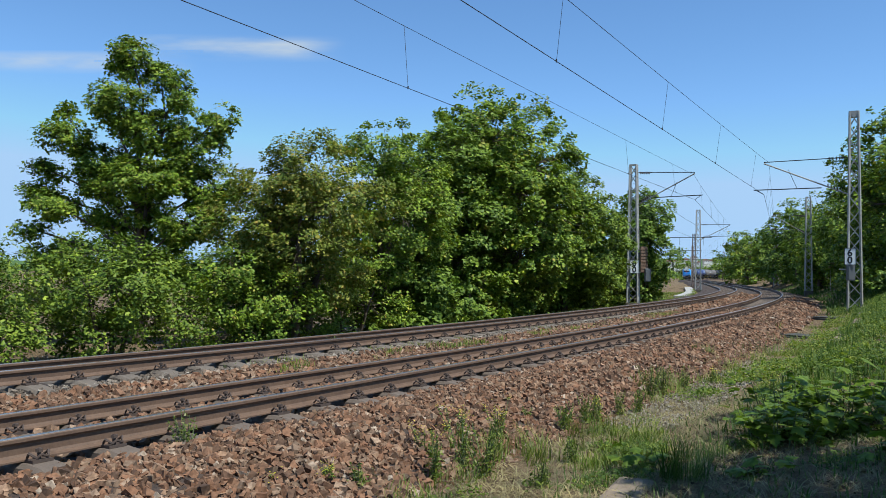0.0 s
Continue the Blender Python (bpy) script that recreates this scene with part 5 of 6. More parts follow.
def catenary(p, q, z_contact, mess_p, mess_q, sag, drops, label, lean=(0.0, 0.0)):
    """The contact wire and the carrying wire of one span, with droppers."""
    c = empty("overhead_line", label, "overhead line", "overhead lines", Matrix.Translation((p[0], p[1], 0)))
    d = Vector((q[0] - p[0], q[1] - p[1], 0))
    out = Vector((d.y, -d.x, 0)).normalized()
    def carry(t):
        return d * t + out * (lean[0] + (lean[1] - lean[0]) * t) + Vector((0, 0, mess_p + (mess_q - mess_p) * t - 4 * sag * t * (1 - t)))
    bm = bmesh.new()
    rod(bm, (0, 0, z_contact), d + Vector((0, 0, z_contact)), 0.0085, 6)
    part("contact_wire", bm, WIRE, c)
    bm = bmesh.new()
    pipe(bm, [carry(i / 14) for i in range(15)], 0.0065, 6)
    part("carrying_wire", bm, WIRE, c)
    for t in drops:
        bm = bmesh.new()
        rod(bm, carry(t), d * t + Vector((0, 0, z_contact)), 0.005, 5)
        rod(bm, d * t + Vector((0, 0, z_contact - 0.02)), d * t + Vector((0, 0, z_contact + 0.05)), 0.016, 6)
        part("dropper", bm, WIRE, c)


# supports of the two lines, near track and far track
N_SUP = [(line(5.0, 0.55)[:2]), (line(42.3, 0.45)[:2]), (line(78, 0.4)[:2]), (line(122, 0.3)[:2]), (line(170, 0.3)[:2]), (line(235, 0.3)[:2])]
F_SUP = [(line(2.5, FAR_OFF + 0.35)[:2]), (line(44.0, FAR_OFF + 0.30)[:2]), (line(91, FAR_OFF + 0.4)[:2]), (line(135, FAR_OFF + 0.3)[:2]), (line(185, FAR_OFF + 0.3)[:2]), (line(245, FAR_OFF + 0.3)[:2])]
for i, (a_, b_) in enumerate(zip(N_SUP, N_SUP[1:])):
    catenary(a_, b_, 5.5, 6.72 if i == 0 else 7.1, 7.11, 0.05 if i == 0 else 0.24, (0.02, 0.24, 0.458, 0.665, 0.888) if i == 0 else (0.12, 0.31, 0.5, 0.69, 0.88), "overhead wires of the near track with thin droppers", (0.1, 0.24) if i == 0 else (0.24, 0.1))
for i, (a_, b_) in enumerate(zip(F_SUP, F_SUP[1:])):
    catenary(a_, b_, 5.5, 7.0, 6.92, 0.03 if i == 0 else 0.2, (0.08, 0.287, 0.49, 0.70, 0.892) if i == 0 else (0.12, 0.31, 0.5, 0.69, 0.88), "overhead wires of the far track with thin droppers", (-0.13, -0.13) if i == 0 else (-0.13, 0.0))
# wires carried past the camera's side on the mast row
M1, M2, M3, M4 = (10.92, 45.12), (19.82, 37.85), (34.5, 74.2), (28.62, 88.18)
mast(*M1, -0.30, 7.66, 0.60, 0.36, "grey lattice catenary mast with a white speed board")
mast(*M2, ground_z(*M2) + 0.02, 9.35, 0.60, 0.36, "tall grey lattice catenary mast at the bank", crown=True)
mast(*M3, 0.02, 8.9, 0.62, 0.38, "grey lattice catenary mast at the bank")
mast(*M4, -0.25, 8.72, 0.6, 0.4, "grey lattice mast by a concrete path")
for s_, o_, mt_ in ((122, 4.6, RUSTY_MAST), (126, 5.2, GALV), (170, 4.4, RUSTY_MAST), (137, -6.25, RUSTY_MAST), (235, 4.4, RUSTY_MAST), (190, -5.3, GALV)):
    x_, y_ = line(s_, o_)[:2]
    mast(x_, y_, ground_z(x_, y_) - 0.1, 8.3, 0.6, 0.36, "rusty lattice catenary mast far along the line" if mt_ is RUSTY_MAST else "grey lattice catenary mast far along the line", material=mt_)
cantilever(*M1, *F_SUP[1], 7.2, 5.5, 6.95)
cantilever(*M2, *N_SUP[1], 7.15, 5.5, 7.08)
cantilever(*M3, *N_SUP[2], 7.1, 5.5, 7.05)
cantilever(*M4, *F_SUP[2], 7.1, 5.5, 6.95)
speed_sign(M1[0] - 0.06, M1[1] - 0.55, 1.81, radians(-8))
speed_sign(M2[0] - 0.50, M2[1] - 0.55, 2.32, radians(-22))
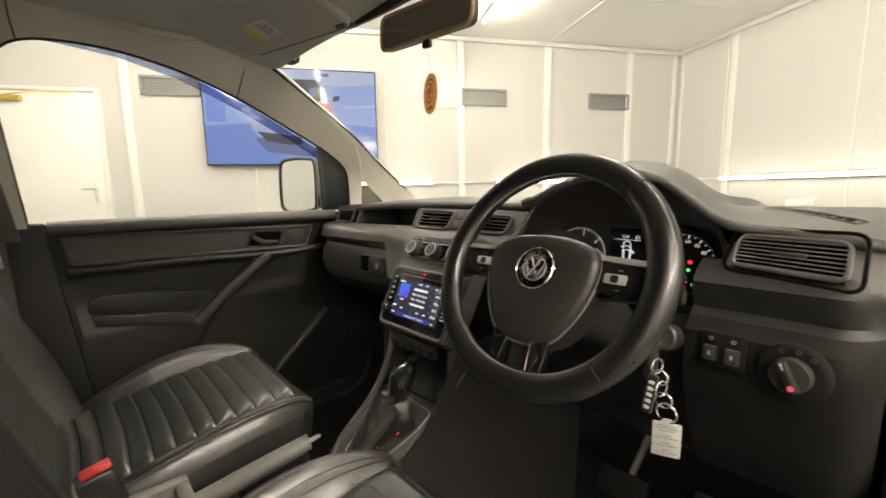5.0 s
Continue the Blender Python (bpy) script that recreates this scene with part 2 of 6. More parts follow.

- - - - - - -

**Required work:** Any pictures should be dropped; transcribe the rest of the records above exactly.

**Solution for this task:**
0.0 s
Continue the Blender Python (bpy) script that recreates this scene with part 5 of 6. More parts follow.
def catenary(p, q, z_contact, mess_p, mess_q, sag, drops, label, lean=(0.0, 0.0)):
    """The contact wire and the carrying wire of one span, with droppers."""
    c = empty("overhead_line", label, "overhead line", "overhead lines", Matrix.Translation((p[0], p[1], 0)))
    d = Vector((q[0] - p[0], q[1] - p[1], 0))
    out = Vector((d.y, -d.x, 0)).normalized()
    def carry(t):
        return d * t + out * (lean[0] + (lean[1] - lean[0]) * t) + Vector((0, 0, mess_p + (mess_q - mess_p) * t - 4 * sag * t * (1 - t)))
    bm = bmesh.new()
    rod(bm, (0, 0, z_contact), d + Vector((0, 0, z_contact)), 0.0085, 6)
    part("contact_wire", bm, WIRE, c)
    bm = bmesh.new()
    pipe(bm, [carry(i / 14) for i in range(15)], 0.0065, 6)
    part("carrying_wire", bm, WIRE, c)
    for t in drops:
        bm = bmesh.new()
        rod(bm, carry(t), d * t + Vector((0, 0, z_contact)), 0.005, 5)
        rod(bm, d * t + Vector((0, 0, z_contact - 0.02)), d * t + Vector((0, 0, z_contact + 0.05)), 0.016, 6)
        part("dropper", bm, WIRE, c)


# supports of the two lines, near track and far track
N_SUP = [(line(5.0, 0.55)[:2]), (line(42.3, 0.45)[:2]), (line(78, 0.4)[:2]), (line(122, 0.3)[:2]), (line(170, 0.3)[:2]), (line(235, 0.3)[:2])]
F_SUP = [(line(2.5, FAR_OFF + 0.35)[:2]), (line(44.0, FAR_OFF + 0.30)[:2]), (line(91, FAR_OFF + 0.4)[:2]), (line(135, FAR_OFF + 0.3)[:2]), (line(185, FAR_OFF + 0.3)[:2]), (line(245, FAR_OFF + 0.3)[:2])]
for i, (a_, b_) in enumerate(zip(N_SUP, N_SUP[1:])):
    catenary(a_, b_, 5.5, 6.72 if i == 0 else 7.1, 7.11, 0.05 if i == 0 else 0.24, (0.02, 0.24, 0.458, 0.665, 0.888) if i == 0 else (0.12, 0.31, 0.5, 0.69, 0.88), "overhead wires of the near track with thin droppers", (0.1, 0.24) if i == 0 else (0.24, 0.1))
for i, (a_, b_) in enumerate(zip(F_SUP, F_SUP[1:])):
    catenary(a_, b_, 5.5, 7.0, 6.92, 0.03 if i == 0 else 0.2, (0.08, 0.287, 0.49, 0.70, 0.892) if i == 0 else (0.12, 0.31, 0.5, 0.69, 0.88), "overhead wires of the far track with thin droppers", (-0.13, -0.13) if i == 0 else (-0.13, 0.0))
# wires carried past the camera's side on the mast row
M1, M2, M3, M4 = (10.92, 45.12), (19.82, 37.85), (34.5, 74.2), (28.62, 88.18)
mast(*M1, -0.30, 7.66, 0.60, 0.36, "grey lattice catenary mast with a white speed board")
mast(*M2, ground_z(*M2) + 0.02, 9.35, 0.60, 0.36, "tall grey lattice catenary mast at the bank", crown=True)
mast(*M3, 0.02, 8.9, 0.62, 0.38, "grey lattice catenary mast at the bank")
mast(*M4, -0.25, 8.72, 0.6, 0.4, "grey lattice mast by a concrete path")
for s_, o_, mt_ in ((122, 4.6, RUSTY_MAST), (126, 5.2, GALV), (170, 4.4, RUSTY_MAST), (137, -6.25, RUSTY_MAST), (235, 4.4, RUSTY_MAST), (190, -5.3, GALV)):
    x_, y_ = line(s_, o_)[:2]
    mast(x_, y_, ground_z(x_, y_) - 0.1, 8.3, 0.6, 0.36, "rusty lattice catenary mast far along the line" if mt_ is RUSTY_MAST else "grey lattice catenary mast far along the line", material=mt_)
cantilever(*M1, *F_SUP[1], 7.2, 5.5, 6.95)
cantilever(*M2, *N_SUP[1], 7.15, 5.5, 7.08)
cantilever(*M3, *N_SUP[2], 7.1, 5.5, 7.05)
cantilever(*M4, *F_SUP[2], 7.1, 5.5, 6.95)
speed_sign(M1[0] - 0.06, M1[1] - 0.55, 1.81, radians(-8))
speed_sign(M2[0] - 0.50, M2[1] - 0.55, 2.32, radians(-22))
5.0 s
Continue the Blender Python (bpy) script that recreates this scene with part 2 of 6. More parts follow.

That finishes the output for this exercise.